Please turn to I read Philippians 1:11, because I’d like you to see it as you hear it. I am going to read it in one way and then again another way. Remember that the punctuation marks we have in our Bible were not a part of the original Greek. “Being filled with the fruits of righteousness, which are by Jesus Christ – unto the glory and praise of God.” Reading it in that way we learn that the fruits of our righteous service are through Jesus Christ. That is certainly the truth. He is the vine and we are the branches. And perhaps that is the way the verse should be read. But listen again. “Being filled with the fruits of righteousness – which are by Jesus Christ unto the glory and praise of God.” With this inflection, we are reminded that our works of righteousness bring glory and praise to God the Father through Christ Jesus. That is also the truth.
People who have been born again, are saints of God only because of the merits of the Saviour. His death has given us life, and the life we live is actually His life. “I am crucified with Christ: nevertheless I live; yet not I, but Christ liveth in me: and the life which I now live in the flesh I live by the faith of the Son of God, who loved me, and gave himself for me.”
At the same time, those saints of God need to remember that everything within that life, is made holy and acceptable only through Christ Jesus. Whatever is done for God cannot be done at the same time for ourselves. What is done strictly for ourselves is not glorifying to Him. Our thanksgiving is acceptable to the Father only when purified through Christ. Our spiritual sacrifices become holy and acceptable only through our mediatorial Great High Priest.

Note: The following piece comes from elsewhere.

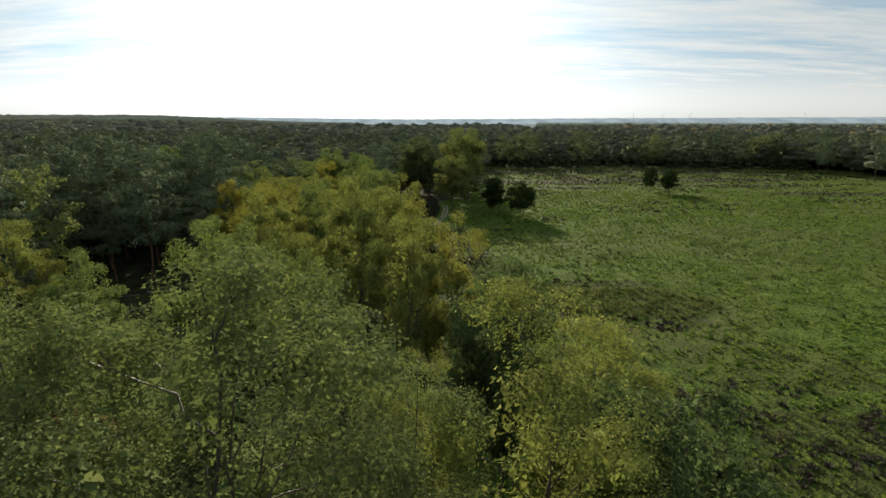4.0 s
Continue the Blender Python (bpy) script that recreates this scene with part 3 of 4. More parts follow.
birch(-16.2, 150.0, 13.1, 3.6, OLIVE, PALE)
birch(-20.4, 147.0, 12.2, 3.0, GREEN, PALE)
birch(-12.6, 152.0, 11.4, 2.6, OLIVE, PALE)
birch(-29.8, 150.6, 13.6, 3.0, GREEN)
birch(-38.4, 140.6, 14.2, 3.3, GREEN)
for x, y, top in ((-39.5, 134.0, 13.0), (-27.6, 163.8, 12.8), (-18.3, 159.6, 13.2), (-57.6, 146.0, 16.4)):
    other(OAKS[1], "oak_tree", x, y, top, 12.0, 3.2, 3.6, GREEN, "green oak among the pines")
other(OAKS[1], "oak_tree", -33.4, 152.6, 13.9, 12.0, 3.6, 3.6, GREYGREEN, "round grey-green oak inside the wood")
other(OAKS[0], "oak_tree", -21.4, 172.0, 13.9, 12.0, 4.0, 3.6, GREEN, "broad green oak at the wood's edge")
other(OAKS[1], "oak_tree", -27.0, 164.0, 15.4, 12.0, 3.8, 3.6, GREEN, "broad green oak at the wood's edge")
other(OAKS[0], "oak_tree", -60.2, 146.0, 15.8, 12.0, 4.6, 3.6, GREYGREEN, "broad grey-green oak among pines")
other(OAKS[1], "oak_tree", -7.4, 205.0, 17.0, 12.0, 4.9, 3.6, (0.112, 0.140, 0.066), "tall dark green oak at the wood's edge")
other(OAKS[1], "birch_tree", 5.8, 196.0, 19.6, 12.0, 5.6, 3.6, (0.196, 0.214, 0.076), "tall broad poplar-like birch with yellow-green leaves", group="birches of the copse")
other(OAKS[0], "birch_tree", 2.6, 171.6, 13.2, 12.0, 4.3, 3.6, (0.190, 0.205, 0.076), "leaning yellow-green birch beside the track", group="birches of the copse")
birch(7.0, 186.0, 14.6, 3.8, GREEN, PALE, 2)
# lone pairs on the meadow
other(ROUND[0], "oak_tree", 12.7, 164.2, 8.9, 8.6, 2.5, 3.1, (0.034, 0.055, 0.020), "dark oak standing alone on the meadow", group="pair of meadow oaks")
other(ROUND[1], "oak_tree", 18.2, 159.0, 8.0, 8.6, 2.9, 3.1, (0.034, 0.055, 0.020), "dark oak standing alone on the meadow", group="pair of meadow oaks")
other(ROUND[1], "oak_tree", 66.8, 212.0, 7.9, 8.6, 1.9, 3.1, (0.034, 0.052, 0.022), "small dark oak far out on the meadow", group="far pair of oaks")
other(ROUND[0], "oak_tree", 71.4, 207.8, 7.2, 8.6, 2.7, 3.1, (0.034, 0.052, 0.022), "broad dark oak far out on the meadow", group="far pair of oaks")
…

We need to learn to live in this light. It needs to become a part of us; a part of our hearts, as it appears to have been in Peter. He didn’t go out of his way to teach this thought, as I have tried to do this evening. It simply flowed out his heart which was continually surrendered to God’s will and for His glory. He says without apparent emphasis because it was so ingrained in him, “offer up spiritual sacrifices, acceptable to God by Jesus Christ.”